Right on! New Orleanians, who certainly do believe that God gave them the right to live in a swampish sinkhole at your expense, should be down on their knees grateful that the government spent 95 million whole dollars each year to keep South Louisiana safe. That's almost as much as it takes to build a highway interchange! Their whining demands for more money should be ignored, the way they have been for over thirty years while every President and Congress slashed their flood control funding by from 50-90%. That way, the rest of the U.S., when the next hurricane disrupts oil production and sends the cost of gas skyrocketing, can sit back in their safe inland towns, cheerfully fork over $4 for a gallon of gas and s,ugly congratulate themselves on the wisdom of not subsidizing these ingrates' whims. When the streams of refugees come looking for handouts because they didn't have the foresight to have second jobs and homes lined up elsewhere in the country, Americans can teach them all a lesson by refusing to help. What good did all those Red Cross donations do, anyway?

Furthermore, it's (a contraction which, as you, is also a possessive!) plain that geological and tidal forces will cause the place to sink anyway. It makes perfect sense - the Mississippi delta is not the result of tens of millions of years of silt deposits that have slowly spread the continental landmass, but was actually doomed anyway until people changed the order of things by building all those expensive levees.

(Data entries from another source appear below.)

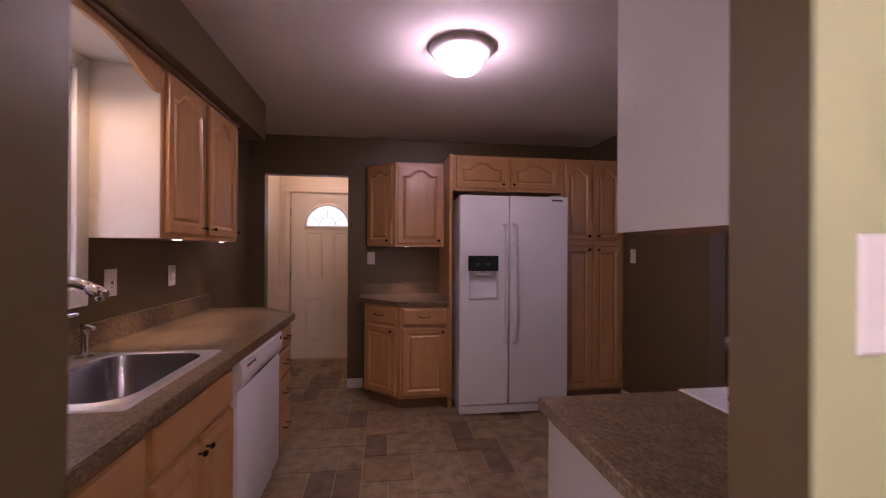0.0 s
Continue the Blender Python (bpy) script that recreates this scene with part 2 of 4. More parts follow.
tr = bn.nodes.new("ShaderNodeBsdfTranslucent")
tr.inputs["Color"].default_value = (0.88, 0.92, 0.96, 1)
mx = bn.nodes.new("ShaderNodeMixShader")
mx.inputs[0].default_value = 0.8
bn.links.new(bn.nodes["Principled BSDF"].outputs[0], mx.inputs[1])
bn.links.new(tr.outputs[0], mx.inputs[2])
bn.links.new(mx.outputs[0], bn.nodes["Material Output"].inputs["Surface"])
VINYL = surface("white_vinyl_sash", (0.72, 0.76, 0.81), (0.77, 0.81, 0.86), 0.4, 8.0, bump=0.0)
GRASS = surface("lawn", (0.05, 0.10, 0.02), (0.10, 0.16, 0.04), 0.9, 0.7, fine=30, bump=0.4, world_space=True)
BARK = surface("bark", (0.06, 0.045, 0.03), (0.12, 0.09, 0.065), 0.9, 14.0, (1, 1, 0.3), bump=0.5)
LEAF = surface("leaves", (0.34, 0.52, 0.46), (0.44, 0.64, 0.56), 0.6, 3.0, random_tint=0.0, bump=0.0)
TEAL_GLASS = surface("teal_tinted_glass", (0.20, 0.42, 0.40), (0.26, 0.50, 0.47), 0.15, 2.0, bump=0.0)
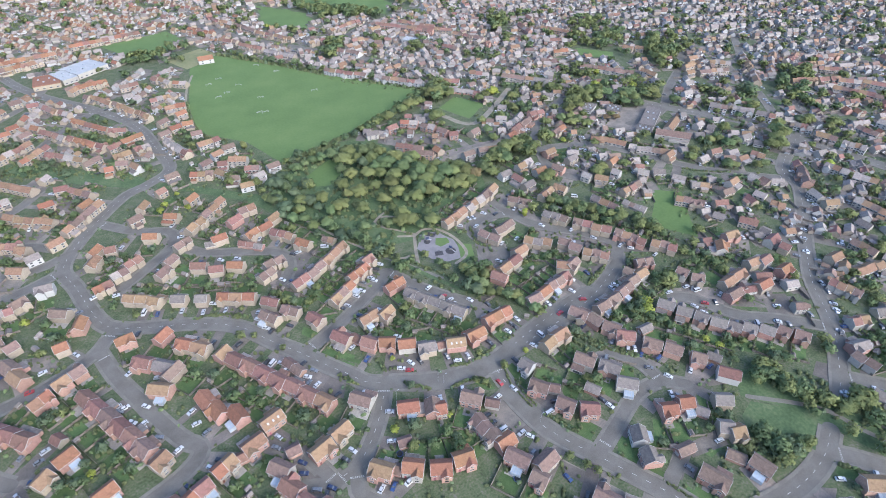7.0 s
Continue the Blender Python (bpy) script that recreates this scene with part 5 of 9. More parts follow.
house(627.6, 133.8, -123, 6.6, "ash", "cream", 6.5, "")
house(623.9, 128.1, -123, 6.6, "brown", "cream", 6.5, "")
house(696.6, 151.6, -25, 15.9, "buff", "cream", 6.5, "")
house(686.3, 139.2, -25, 15.3, "buff", "brick", 6.5, "")
terrace(3, 724.4, 155.2, 743.0, 147.0, "buff", "cream", 6.5, "")
terrace(4, 666.0, 128.0, 654.2, 115.3, "ash", "cream", 6.5, "")
terrace(4, 636.1, 106.9, 618.2, 86.4, "buff", "brick", 6.5, "")
terrace(9, 659.5, 23.8, 598.2, 7.1, "buff", "cream", 6.5, "")
terrace(7, 670.7, 18.3, 622.1, 3.2, "buff", "cream", 6.5, "")
terrace(6, 732.9, 37.5, 693.7, 18.4, "ash", "cream", 6.5, "")
house(748.7, 53.1, -49, 13.9, "ash", "cream", 6.5, "")
terrace(6, 771.7, 108.6, 790.6, 76.3, "ash", "cream", 6.5, "")
terrace(4, 745.9, 99.7, 755.7, 73.6, "ash", "cream", 6.5, "")
terrace(6, 756.2, 145.3, 794.3, 122.4, "ash", "cream", 6.5, "")
terrace(3, 735.4, 123.2, 753.0, 109.3, "buff", "cream", 6.5, "")

# houses by the eastern verge
house(222.2, -56.2, -174, 13.0, "grey", "pale", 8.0, "g")
house(232.4, -42.3, -90, 4.7, "grey", "cream", 5.0, "x")
house(212.0, -54.1, -41, 5.4, "ash", "white", 5.0, "x")
house(199.9, -61.9, -67, 6.1, "red", "cream", 7.5, "")

# houses of the high street
terrace(3, 450.8, 286.9, 459.8, 274.5, "grey", "white", 7.0, "")
terrace(3, 464.0, 271.9, 473.2, 257.0, "ash", "white", 7.0, "")
terrace(3, 473.5, 254.5, 481.4, 241.1, "grey", "white", 7.0, "")
terrace(3, 482.5, 222.9, 487.4, 209.0, "grey", "white", 7.0, "")
terrace(3, 482.1, 202.7, 486.4, 187.8, "brown", "cream", 7.0, "")
terrace(4, 485.6, 182.8, 491.6, 166.4, "ash", "white", 7.0, "")
terrace(3, 478.2, 46.2, 485.0, 32.8, "red", "brick", 7.0, "")
terrace(2, 482.9, 28.2, 485.0, 19.0, "red", "brick", 7.0, "")
terrace(2, 489.0, 13.1, 493.4, 2.6, "grey", "white", 7.0, "")
terrace(2, 494.7, -4.1, 499.8, -13.8, "buff", "white", 7.0, "")
terrace(6, 99.2, 799.0, 121.2, 759.1, "buff", "cream", 6.5, "")
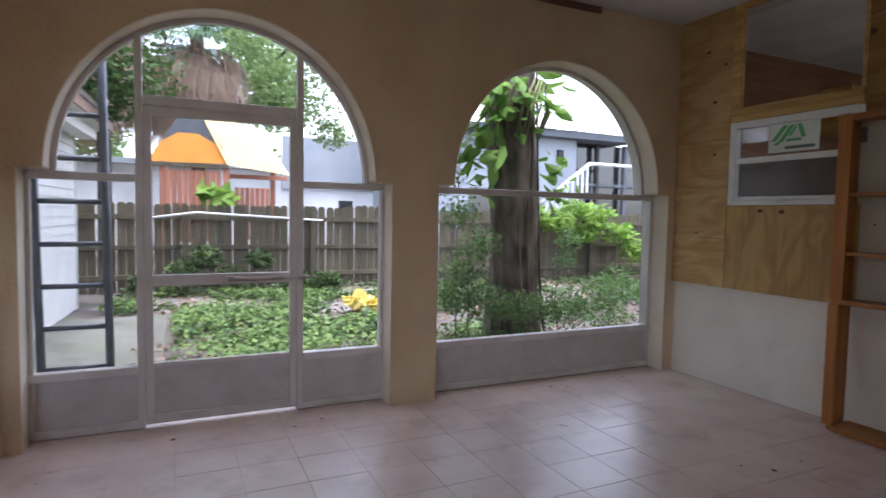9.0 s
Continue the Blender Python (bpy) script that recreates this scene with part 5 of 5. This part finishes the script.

Suspicions of local politics, hte certain incompetence of the federal government, the state's questionable resolve, the simple senselessness of people choosing to live in a cosmopolitan city with nice architecture and its own culture instead of a safe, inland crossroads sprawling with handy strip malls and chain stores - all these things are serious considerations in any reasonable cost-benefit analysis. When the numbers are finally in, however many years from now, the effects of another unexpected 500-year storm may just show that it would have been better to do nothing at all. Benign neglect during interminable, badly informed debate has its own way of solving problems.